District No. 3's school was located on Mill Road just beyond Ann's Lane. When districts were discontinued it was moved to Dearborn Ave. where it is now  used as the home by Mr. Eastman and family.
The north end school was located on Lafayette Road just above the Marston homestead. It was moved across the road and is now  in use as a shed.
The Bride Hill school was on Exeter Road just this side of the car barn. The last structure, a brick building, has been torn down.
The Drakeside school was in the corner of the Hampton Falls and Drakeside roads. It was burned down just a few years ago.
All through these early years, schools have been maintained, but thus far, no person or persons appear to have been appointed to supervise them. In 1801, the town voted, "A committee to examine our schools to the year ensuing." The selectmen were directed to raise what money the law required for the support of the schools, and to take advice of the school committee on how the money might be laid out to the best advantage.
In a few instances during the nineteenth century, the town failed to have a school committee but generally a committee was chosen at the town meeting or appointed by the selectmen. A few years it consisted of five persons, more frequently three, but for many years of only one. The reports of these committees appear in the town reports and in many cases reveal a clear view of the school problems.
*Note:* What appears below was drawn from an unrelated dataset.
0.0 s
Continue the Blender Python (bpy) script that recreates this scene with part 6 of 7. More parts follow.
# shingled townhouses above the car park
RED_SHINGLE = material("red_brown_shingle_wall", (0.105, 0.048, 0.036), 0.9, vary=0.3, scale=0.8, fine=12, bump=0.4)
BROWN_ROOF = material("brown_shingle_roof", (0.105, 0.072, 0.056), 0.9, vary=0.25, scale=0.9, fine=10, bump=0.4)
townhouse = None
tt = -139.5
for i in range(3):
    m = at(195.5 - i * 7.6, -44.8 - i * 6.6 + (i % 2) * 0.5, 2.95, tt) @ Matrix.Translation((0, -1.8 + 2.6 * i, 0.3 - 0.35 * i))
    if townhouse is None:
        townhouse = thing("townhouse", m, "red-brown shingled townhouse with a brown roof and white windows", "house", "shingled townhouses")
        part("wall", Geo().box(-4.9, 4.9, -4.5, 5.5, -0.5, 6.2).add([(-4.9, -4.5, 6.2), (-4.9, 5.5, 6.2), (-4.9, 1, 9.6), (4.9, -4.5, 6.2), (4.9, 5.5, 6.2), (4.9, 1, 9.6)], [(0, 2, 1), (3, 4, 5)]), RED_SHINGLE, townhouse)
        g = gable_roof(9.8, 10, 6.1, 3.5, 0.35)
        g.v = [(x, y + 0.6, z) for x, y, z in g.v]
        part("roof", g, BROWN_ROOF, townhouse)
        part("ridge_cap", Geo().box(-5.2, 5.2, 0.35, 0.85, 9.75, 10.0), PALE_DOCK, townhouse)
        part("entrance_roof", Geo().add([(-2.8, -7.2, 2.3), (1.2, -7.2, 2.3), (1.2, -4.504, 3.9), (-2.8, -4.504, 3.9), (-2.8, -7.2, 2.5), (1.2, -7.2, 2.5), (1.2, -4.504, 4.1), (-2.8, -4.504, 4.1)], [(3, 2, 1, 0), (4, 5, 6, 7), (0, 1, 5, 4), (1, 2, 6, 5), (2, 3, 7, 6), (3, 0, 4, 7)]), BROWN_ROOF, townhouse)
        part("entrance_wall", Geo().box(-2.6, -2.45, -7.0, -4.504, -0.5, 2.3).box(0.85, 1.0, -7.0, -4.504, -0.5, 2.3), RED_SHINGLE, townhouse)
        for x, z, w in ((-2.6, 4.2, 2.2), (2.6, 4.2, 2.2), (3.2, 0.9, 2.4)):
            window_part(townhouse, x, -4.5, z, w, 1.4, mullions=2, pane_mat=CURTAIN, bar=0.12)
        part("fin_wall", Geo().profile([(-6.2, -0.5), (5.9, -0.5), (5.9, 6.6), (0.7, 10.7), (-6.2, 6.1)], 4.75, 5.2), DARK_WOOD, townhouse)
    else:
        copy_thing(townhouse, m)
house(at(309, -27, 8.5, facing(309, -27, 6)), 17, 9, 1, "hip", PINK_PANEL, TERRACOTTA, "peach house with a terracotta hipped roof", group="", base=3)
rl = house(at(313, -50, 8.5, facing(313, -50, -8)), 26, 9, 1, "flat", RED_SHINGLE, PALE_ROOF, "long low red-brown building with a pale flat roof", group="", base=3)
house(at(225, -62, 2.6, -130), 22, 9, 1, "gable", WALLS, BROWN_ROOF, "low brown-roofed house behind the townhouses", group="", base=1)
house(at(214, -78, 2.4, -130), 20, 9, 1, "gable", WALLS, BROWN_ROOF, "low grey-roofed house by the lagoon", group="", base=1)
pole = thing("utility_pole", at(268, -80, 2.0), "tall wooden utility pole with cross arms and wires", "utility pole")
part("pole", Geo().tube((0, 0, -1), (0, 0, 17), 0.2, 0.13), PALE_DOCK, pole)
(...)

They are interesting reading and relate many homely situations much different from our day, and yet you are impressed more with the similarity than the contrast.
One of the most outstanding of these superintendents is Dr. William T. Merrill whose energy and enthusiasm led to the union of Academy and high-school having a specified course of study in 1885. Thus the completion of a unified system of twelve grades with promotion to the high school carried the school into a new era.
The year 1885 then marks the opening of a new arrangement. The union of Academy and high-school rounding out the public school system and twelve full years of work, school districts were abolished by law causing the establishment of one grammer (sic) school for the town with such primary schools as were deemed necessary. Promotion then from the first grade of the primary school to the last grade of the high school with graduation as an incentive became possible. The new plan was at once a success and has been continued with some modification ever since.
Another important event was the decision to combine all the schools in one modern building. There had been many inconveniences such as the pupils of the 7th and 8th grades marching up to the Academy from the grammer school to take classes in French, domestic arts, and manual training. It was decided to locate the new building on the site that had been used for schools for so many years. Commissioner Pringle spoke at the dedication, March 29, 1922 saying that Hampton was one of the pioneers in education in the state. With the opening of the school in September the ninth grade was move down from the Academy to relieve crowded conditions thereby creating the Hampton Junior High School. Thus we have the system that now  is: six individual grades, three years of Junior High School and three years in the Senior High School.